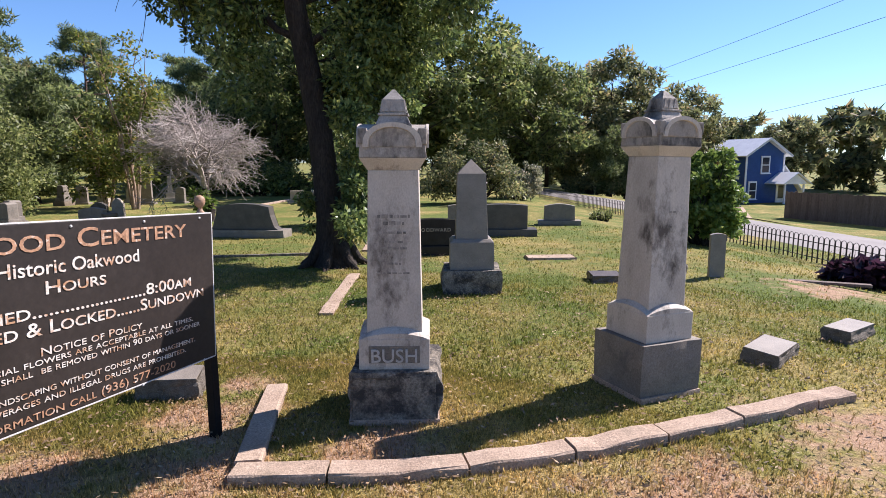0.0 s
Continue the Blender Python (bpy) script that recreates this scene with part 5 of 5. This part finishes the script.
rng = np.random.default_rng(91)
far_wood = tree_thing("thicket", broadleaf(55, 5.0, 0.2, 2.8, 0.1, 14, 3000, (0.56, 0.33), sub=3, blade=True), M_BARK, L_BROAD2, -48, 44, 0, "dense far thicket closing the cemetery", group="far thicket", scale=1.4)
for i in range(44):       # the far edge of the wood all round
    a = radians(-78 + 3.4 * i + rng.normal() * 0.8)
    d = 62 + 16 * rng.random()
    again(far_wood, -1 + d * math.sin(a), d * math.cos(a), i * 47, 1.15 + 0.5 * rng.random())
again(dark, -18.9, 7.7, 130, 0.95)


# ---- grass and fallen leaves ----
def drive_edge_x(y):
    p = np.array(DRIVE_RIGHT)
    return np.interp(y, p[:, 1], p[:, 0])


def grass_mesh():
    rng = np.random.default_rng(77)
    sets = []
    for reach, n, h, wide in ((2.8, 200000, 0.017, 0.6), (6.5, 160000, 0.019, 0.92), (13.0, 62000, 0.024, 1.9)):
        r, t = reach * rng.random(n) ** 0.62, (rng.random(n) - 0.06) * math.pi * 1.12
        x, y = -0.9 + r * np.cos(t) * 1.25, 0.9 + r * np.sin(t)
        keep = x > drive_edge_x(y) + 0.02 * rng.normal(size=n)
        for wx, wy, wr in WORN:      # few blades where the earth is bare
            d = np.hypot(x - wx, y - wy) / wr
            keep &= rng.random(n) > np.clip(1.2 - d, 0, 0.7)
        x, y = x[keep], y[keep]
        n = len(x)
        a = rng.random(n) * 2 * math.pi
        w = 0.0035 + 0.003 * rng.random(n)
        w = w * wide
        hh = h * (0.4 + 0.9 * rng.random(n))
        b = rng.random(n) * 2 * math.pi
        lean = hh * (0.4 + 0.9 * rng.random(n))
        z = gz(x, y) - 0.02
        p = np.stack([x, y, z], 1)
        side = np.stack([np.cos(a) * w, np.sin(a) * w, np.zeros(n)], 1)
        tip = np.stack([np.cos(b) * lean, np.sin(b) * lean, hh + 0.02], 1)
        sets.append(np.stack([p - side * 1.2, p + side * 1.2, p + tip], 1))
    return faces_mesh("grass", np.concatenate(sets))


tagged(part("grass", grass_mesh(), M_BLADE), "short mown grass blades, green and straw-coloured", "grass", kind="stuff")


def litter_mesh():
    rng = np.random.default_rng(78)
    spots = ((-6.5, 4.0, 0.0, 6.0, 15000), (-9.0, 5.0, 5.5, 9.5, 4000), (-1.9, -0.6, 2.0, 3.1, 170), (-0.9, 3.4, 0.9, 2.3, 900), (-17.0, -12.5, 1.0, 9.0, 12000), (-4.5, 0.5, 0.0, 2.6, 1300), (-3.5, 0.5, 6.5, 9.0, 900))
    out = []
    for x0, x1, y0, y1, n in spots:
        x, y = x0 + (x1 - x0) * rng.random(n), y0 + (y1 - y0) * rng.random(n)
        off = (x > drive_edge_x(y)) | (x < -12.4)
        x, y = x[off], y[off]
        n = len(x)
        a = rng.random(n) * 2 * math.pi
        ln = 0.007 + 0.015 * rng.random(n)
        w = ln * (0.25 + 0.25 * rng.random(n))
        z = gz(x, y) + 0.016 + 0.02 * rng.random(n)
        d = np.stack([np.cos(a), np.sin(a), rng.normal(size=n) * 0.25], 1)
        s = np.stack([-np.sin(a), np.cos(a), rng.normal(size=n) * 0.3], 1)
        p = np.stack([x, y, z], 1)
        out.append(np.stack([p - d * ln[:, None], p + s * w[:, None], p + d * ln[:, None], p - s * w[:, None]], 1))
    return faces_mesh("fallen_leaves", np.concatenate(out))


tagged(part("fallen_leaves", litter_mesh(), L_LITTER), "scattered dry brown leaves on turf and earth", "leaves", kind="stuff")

◆ ◆ ◆

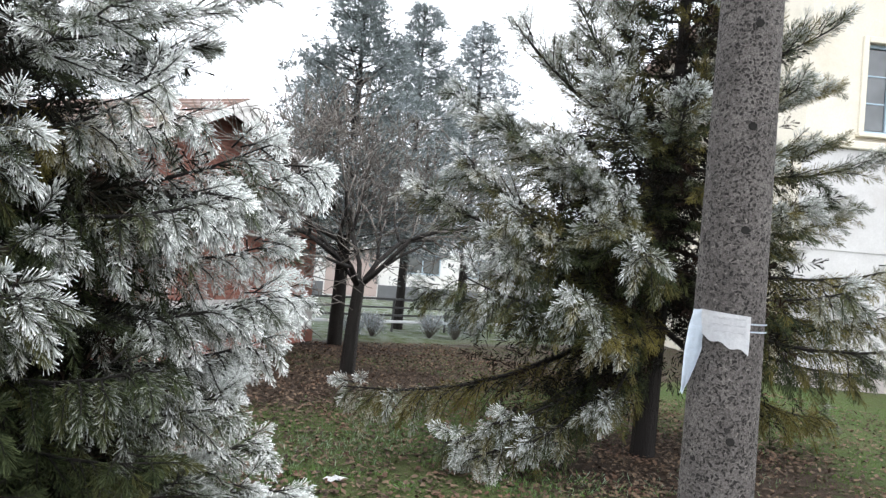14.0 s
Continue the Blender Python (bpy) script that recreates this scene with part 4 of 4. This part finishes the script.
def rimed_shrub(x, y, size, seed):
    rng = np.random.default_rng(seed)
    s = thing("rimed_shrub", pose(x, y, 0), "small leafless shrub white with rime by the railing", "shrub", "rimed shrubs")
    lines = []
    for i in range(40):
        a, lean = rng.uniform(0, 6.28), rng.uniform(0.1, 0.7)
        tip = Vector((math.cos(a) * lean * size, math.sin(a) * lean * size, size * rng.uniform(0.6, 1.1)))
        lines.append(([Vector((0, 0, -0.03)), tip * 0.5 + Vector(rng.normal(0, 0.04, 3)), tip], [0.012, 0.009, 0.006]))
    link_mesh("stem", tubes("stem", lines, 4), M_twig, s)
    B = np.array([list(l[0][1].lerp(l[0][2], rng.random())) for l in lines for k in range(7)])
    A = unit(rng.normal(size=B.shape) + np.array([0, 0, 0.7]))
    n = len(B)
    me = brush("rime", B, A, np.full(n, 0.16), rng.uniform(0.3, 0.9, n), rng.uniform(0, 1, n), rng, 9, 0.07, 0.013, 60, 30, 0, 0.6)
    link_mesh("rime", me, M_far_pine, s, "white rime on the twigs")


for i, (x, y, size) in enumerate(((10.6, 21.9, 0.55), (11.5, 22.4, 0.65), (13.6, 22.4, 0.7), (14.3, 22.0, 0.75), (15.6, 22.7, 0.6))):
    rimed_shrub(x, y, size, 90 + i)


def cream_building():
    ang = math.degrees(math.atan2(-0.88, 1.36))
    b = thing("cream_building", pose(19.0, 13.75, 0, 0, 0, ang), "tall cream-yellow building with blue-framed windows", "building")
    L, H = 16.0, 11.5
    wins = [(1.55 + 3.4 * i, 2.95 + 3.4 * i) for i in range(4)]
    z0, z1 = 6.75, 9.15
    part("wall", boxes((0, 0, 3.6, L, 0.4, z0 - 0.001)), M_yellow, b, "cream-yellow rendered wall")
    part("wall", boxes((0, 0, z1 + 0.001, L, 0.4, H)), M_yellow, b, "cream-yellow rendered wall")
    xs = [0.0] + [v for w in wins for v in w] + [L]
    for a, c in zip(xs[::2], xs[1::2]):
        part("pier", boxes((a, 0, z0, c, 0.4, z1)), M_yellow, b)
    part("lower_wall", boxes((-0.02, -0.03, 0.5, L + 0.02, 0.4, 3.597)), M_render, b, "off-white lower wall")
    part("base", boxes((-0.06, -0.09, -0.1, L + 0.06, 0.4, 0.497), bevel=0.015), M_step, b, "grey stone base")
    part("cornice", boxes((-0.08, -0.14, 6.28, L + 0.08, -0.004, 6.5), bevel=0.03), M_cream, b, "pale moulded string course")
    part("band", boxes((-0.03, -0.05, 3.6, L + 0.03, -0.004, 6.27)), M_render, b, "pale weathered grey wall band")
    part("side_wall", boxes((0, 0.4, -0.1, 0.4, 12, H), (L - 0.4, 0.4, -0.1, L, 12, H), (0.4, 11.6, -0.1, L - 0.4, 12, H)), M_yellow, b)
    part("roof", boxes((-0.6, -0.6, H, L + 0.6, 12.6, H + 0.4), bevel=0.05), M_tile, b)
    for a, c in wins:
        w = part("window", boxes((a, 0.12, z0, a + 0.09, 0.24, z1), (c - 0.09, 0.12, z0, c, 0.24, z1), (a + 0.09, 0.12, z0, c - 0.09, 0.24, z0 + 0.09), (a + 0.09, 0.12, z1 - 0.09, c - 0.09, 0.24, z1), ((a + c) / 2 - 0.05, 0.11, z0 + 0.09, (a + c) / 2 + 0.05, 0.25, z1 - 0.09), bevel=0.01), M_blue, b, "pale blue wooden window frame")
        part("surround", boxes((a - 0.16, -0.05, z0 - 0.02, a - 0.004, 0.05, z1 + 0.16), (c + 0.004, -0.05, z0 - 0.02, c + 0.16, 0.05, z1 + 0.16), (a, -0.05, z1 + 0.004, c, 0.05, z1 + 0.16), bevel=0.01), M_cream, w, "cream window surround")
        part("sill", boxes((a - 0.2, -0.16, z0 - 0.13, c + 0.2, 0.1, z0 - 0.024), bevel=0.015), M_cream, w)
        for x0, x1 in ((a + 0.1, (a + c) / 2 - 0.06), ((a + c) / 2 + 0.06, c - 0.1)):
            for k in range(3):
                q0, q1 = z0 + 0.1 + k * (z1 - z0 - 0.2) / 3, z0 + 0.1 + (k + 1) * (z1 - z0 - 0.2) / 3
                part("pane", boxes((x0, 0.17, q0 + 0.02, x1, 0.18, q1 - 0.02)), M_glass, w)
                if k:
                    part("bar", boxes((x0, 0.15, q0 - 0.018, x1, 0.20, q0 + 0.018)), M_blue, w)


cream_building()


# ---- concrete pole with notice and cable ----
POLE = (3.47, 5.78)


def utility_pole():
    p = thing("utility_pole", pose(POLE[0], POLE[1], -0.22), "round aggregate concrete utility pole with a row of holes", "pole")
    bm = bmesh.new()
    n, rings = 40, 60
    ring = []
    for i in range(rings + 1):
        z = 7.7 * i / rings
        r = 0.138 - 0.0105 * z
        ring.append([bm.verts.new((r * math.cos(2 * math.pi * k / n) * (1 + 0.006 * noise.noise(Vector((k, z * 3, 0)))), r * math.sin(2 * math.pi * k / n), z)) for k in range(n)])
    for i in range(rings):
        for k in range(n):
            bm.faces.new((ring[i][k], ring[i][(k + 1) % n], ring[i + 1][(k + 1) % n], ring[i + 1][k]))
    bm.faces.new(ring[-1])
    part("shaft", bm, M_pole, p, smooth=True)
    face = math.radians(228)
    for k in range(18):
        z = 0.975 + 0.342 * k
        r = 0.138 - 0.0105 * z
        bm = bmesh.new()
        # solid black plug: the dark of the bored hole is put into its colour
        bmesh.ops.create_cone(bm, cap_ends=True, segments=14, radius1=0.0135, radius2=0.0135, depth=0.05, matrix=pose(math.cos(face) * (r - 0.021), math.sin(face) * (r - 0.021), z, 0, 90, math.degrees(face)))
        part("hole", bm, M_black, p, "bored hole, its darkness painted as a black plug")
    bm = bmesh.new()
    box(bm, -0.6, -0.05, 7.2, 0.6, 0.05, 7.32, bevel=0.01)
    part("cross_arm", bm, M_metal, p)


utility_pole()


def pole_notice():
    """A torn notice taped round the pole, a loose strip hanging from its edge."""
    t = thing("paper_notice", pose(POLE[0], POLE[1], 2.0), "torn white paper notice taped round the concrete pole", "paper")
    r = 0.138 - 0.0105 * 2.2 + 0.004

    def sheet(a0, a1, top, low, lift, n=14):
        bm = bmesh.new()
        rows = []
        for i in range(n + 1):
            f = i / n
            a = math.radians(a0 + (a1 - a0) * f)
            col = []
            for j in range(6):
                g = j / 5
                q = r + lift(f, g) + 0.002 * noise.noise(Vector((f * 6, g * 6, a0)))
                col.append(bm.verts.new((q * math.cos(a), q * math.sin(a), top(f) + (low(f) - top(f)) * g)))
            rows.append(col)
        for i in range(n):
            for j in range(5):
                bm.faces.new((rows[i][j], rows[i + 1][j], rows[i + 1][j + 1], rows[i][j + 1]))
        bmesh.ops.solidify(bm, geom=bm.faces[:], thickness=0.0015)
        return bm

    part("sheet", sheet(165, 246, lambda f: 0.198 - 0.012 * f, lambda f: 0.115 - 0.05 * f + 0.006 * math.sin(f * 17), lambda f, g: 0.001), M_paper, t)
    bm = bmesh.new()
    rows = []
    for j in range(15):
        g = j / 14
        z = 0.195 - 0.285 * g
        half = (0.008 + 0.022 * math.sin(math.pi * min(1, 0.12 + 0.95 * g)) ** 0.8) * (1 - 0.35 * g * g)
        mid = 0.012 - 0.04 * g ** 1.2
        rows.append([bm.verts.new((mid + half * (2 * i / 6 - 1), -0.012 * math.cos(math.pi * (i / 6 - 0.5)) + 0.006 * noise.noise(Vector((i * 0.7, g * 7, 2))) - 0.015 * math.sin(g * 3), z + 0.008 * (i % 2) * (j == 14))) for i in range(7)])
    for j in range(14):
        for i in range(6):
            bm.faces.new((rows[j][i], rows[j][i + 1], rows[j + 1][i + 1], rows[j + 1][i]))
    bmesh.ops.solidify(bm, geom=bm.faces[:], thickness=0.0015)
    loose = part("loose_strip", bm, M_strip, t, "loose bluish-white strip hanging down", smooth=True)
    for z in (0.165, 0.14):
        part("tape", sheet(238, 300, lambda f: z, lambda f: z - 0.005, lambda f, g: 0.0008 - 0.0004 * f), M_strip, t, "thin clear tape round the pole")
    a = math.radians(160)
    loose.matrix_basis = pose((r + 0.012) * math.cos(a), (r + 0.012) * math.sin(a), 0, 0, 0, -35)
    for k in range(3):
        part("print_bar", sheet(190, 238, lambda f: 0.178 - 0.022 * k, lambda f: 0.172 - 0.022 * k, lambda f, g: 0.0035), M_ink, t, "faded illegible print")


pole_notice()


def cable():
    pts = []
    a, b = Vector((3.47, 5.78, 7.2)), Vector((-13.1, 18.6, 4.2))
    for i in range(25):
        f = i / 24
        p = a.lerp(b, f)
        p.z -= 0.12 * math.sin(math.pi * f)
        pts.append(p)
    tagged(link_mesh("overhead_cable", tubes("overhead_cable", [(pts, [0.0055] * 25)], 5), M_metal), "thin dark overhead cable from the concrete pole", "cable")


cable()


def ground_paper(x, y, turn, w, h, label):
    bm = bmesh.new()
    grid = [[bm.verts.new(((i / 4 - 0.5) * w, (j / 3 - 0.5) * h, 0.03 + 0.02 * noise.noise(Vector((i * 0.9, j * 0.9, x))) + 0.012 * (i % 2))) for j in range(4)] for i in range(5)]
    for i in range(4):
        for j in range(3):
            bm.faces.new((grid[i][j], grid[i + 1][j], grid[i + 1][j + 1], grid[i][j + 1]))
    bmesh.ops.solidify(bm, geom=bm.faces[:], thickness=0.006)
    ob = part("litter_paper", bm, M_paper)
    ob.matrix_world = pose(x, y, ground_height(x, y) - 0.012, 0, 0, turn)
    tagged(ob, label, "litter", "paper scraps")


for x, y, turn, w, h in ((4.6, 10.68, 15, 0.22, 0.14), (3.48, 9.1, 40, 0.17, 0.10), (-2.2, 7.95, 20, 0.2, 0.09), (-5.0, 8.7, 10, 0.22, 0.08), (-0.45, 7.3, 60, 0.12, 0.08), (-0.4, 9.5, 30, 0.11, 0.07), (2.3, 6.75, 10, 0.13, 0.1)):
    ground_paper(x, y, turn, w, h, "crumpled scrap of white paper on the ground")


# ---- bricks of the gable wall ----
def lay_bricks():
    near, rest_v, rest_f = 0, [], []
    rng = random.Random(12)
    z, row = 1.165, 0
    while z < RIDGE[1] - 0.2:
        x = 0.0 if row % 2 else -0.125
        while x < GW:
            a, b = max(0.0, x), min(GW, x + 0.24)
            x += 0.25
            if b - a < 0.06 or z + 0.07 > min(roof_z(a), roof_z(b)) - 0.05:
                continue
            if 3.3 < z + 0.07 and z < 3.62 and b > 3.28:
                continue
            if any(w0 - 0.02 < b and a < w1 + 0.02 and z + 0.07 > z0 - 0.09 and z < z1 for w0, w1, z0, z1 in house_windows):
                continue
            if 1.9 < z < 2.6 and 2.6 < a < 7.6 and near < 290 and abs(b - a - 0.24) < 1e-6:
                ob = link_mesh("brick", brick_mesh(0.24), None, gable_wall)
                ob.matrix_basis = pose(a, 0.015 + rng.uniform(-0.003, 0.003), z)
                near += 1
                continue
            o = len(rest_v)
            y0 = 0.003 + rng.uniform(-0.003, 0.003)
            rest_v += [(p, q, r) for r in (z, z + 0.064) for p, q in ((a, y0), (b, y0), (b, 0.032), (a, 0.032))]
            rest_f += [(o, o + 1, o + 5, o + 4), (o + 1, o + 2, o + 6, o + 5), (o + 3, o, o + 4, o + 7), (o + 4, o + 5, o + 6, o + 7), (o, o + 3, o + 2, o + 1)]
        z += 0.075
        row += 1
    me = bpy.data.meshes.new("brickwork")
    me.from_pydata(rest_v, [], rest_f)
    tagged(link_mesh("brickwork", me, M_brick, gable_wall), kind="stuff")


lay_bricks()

◆ ◆ ◆

Output nothing except the lines from the line with "4. This part finishes the script." through the line with "rime on the", copied exactly, end lines included.

Exercise answer:
Continue the Blender Python (bpy) script that recreates this scene with part 4 of 4. This part finishes the script.
def rimed_shrub(x, y, size, seed):
    rng = np.random.default_rng(seed)
    s = thing("rimed_shrub", pose(x, y, 0), "small leafless shrub white with rime by the railing", "shrub", "rimed shrubs")
    lines = []
    for i in range(40):
        a, lean = rng.uniform(0, 6.28), rng.uniform(0.1, 0.7)
        tip = Vector((math.cos(a) * lean * size, math.sin(a) * lean * size, size * rng.uniform(0.6, 1.1)))
        lines.append(([Vector((0, 0, -0.03)), tip * 0.5 + Vector(rng.normal(0, 0.04, 3)), tip], [0.012, 0.009, 0.006]))
    link_mesh("stem", tubes("stem", lines, 4), M_twig, s)
    B = np.array([list(l[0][1].lerp(l[0][2], rng.random())) for l in lines for k in range(7)])
    A = unit(rng.normal(size=B.shape) + np.array([0, 0, 0.7]))
    n = len(B)
    me = brush("rime", B, A, np.full(n, 0.16), rng.uniform(0.3, 0.9, n), rng.uniform(0, 1, n), rng, 9, 0.07, 0.013, 60, 30, 0, 0.6)
    link_mesh("rime", me, M_far_pine, s, "white rime on the twigs")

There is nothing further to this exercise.